Eating healthy can be hard on college budget

Eating healthy is a challenge even when you have all the time in the world. But when you’re on the run, making good choices can be almost impossible.

I recently found myself making a lot of excuses for my poor eating habits. I was going out to eat on a daily basis, sometimes twice a day, and paying for it dearly both on the scale and in my wallet.

I made the excuse that I didn’t have time to cook myself dinner because I only had 30-40 minutes for a break. Most of the time that meant going to Tickle’s Deli or Picasso’s for lunch. That was sometimes followed by a dinner date to El Toro Loco or Khao Thai.

Now that I’ve realized that this routine is extreme, I started making plans. I make food plans so that I have an organized schedule for how much time I have to eat and what I’m going to eat. I still go out to dinner with my boyfriend, but now if I do I try to only eat half of the monstrous serving they feed you and save the rest for my lunch the next day.

Instead of eating a plate of pasta – something that would cost $2 to make at home – I save my carbs for lunch and instead order something that I wouldn’t normally make at home.

Making food ahead of time cuts down on my cooking time during the week.
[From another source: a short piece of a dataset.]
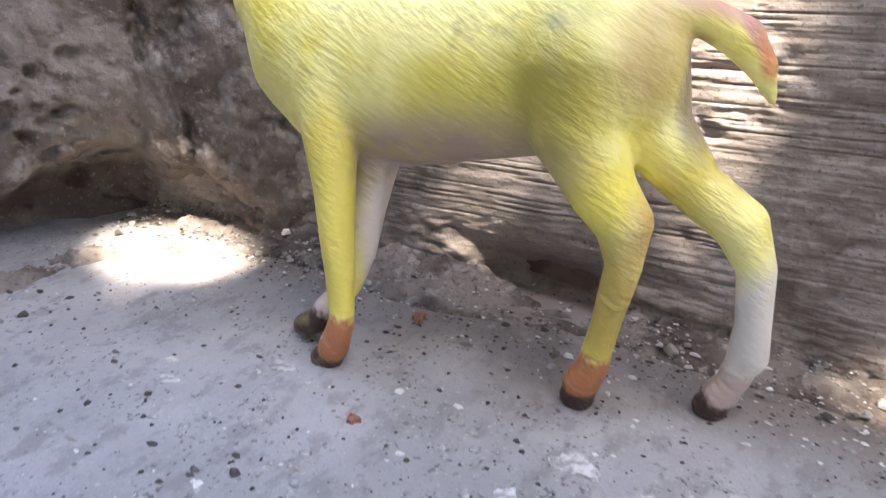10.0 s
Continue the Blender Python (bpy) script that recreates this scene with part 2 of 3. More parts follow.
    # far hind leg in a creamier tone
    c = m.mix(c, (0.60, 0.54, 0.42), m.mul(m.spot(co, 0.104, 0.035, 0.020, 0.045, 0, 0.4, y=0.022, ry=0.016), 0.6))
    # orange on hock, knee, tail tip; orange mane
    c = m.mix(c, (0.92, 0.42, 0.10), m.mul(m.spot(co, 0.120, 0.066, 0.016, 0.0075, 40, 0.6), 0.85))
    c = m.mix(c, (0.95, 0.62, 0.10), m.mul(m.spot(co, 0.129, 0.064, 0.007, 0.007, 0, 0.6, y=-0.02, ry=0.02), 0.7))
    c = m.mix(c, (0.80, 0.16, 0.05), m.mul(m.spot(co, -0.030, 0.052, 0.0105, 0.0075, 0, 0.35, y=-0.034, ry=0.02), 0.95))
    c = m.mix(c, (0.92, 0.36, 0.08), m.mul(m.spot(co, 0.1465, 0.0735, 0.007, 0.009, -35, 0.4, y=0.003, ry=0.012), 0.9))
    hairs = m.noise(420.0, 3, (1, 1, 0.10))
    c = m.mix(c, (0.74, 0.21, 0.075), m.mul(m.attr("crest"), m.ramp(hairs, 0.3, 0.5, 0.86, 1.0)))
    c = m.mix(c, (0.34, 0.11, 0.05), m.mul(m.attr("crest"), m.mul(m.ramp(hairs, 0.54, 0.64), m.ramp(m.noise(40.0, 3), 0.4, 0.6, 0.2, 0.75))))
    c = m.mix(c, (0.46, 0.36, 0.34), m.mul(m.attr("ear"), m.ramp(m.noise(110.0, 4), 0.35, 0.6, 0.3, 0.75)))
    c = m.mix(c, (0.88, 0.55, 0.42), m.mul(m.spot(co, -0.075, 0.1625, 0.030, 0.003, 9, 0.8), 0.55))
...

It’s a great tool for saving time, calories and cash.

I buy a lot of my food at Sam’s Club and freeze it. Then when I’m ready to eat, I just have to grill, fry or bake it for 10-20 minutes. Buying in bulk makes my meals on average $3 or less. When I was a sophomore, my three roommates and I split a Sam’s membership. By splitting the cost four ways we get two cards and only pay $10 a year.

Once a month I buy 10 pounds of chicken breast, take it home, marinate it and freeze it in serving size portions. In the morning I can leave for class and take the chicken out to thaw, then when I come back to my apartment for lunch I can put it on the George Foreman for 10 minutes and boil some quinoa. At that point I have a really healthy meal and it only took 10 minutes to make – the same amount of time it would take to drive to Arby’s and back.

The amount of time I have to spare hasn’t increased at all, but my checking account output has. And my caloric intake has decreased.

I feel better about myself now that I’m eating less greasy, fast food. But I’m most proud of myself for making better choices.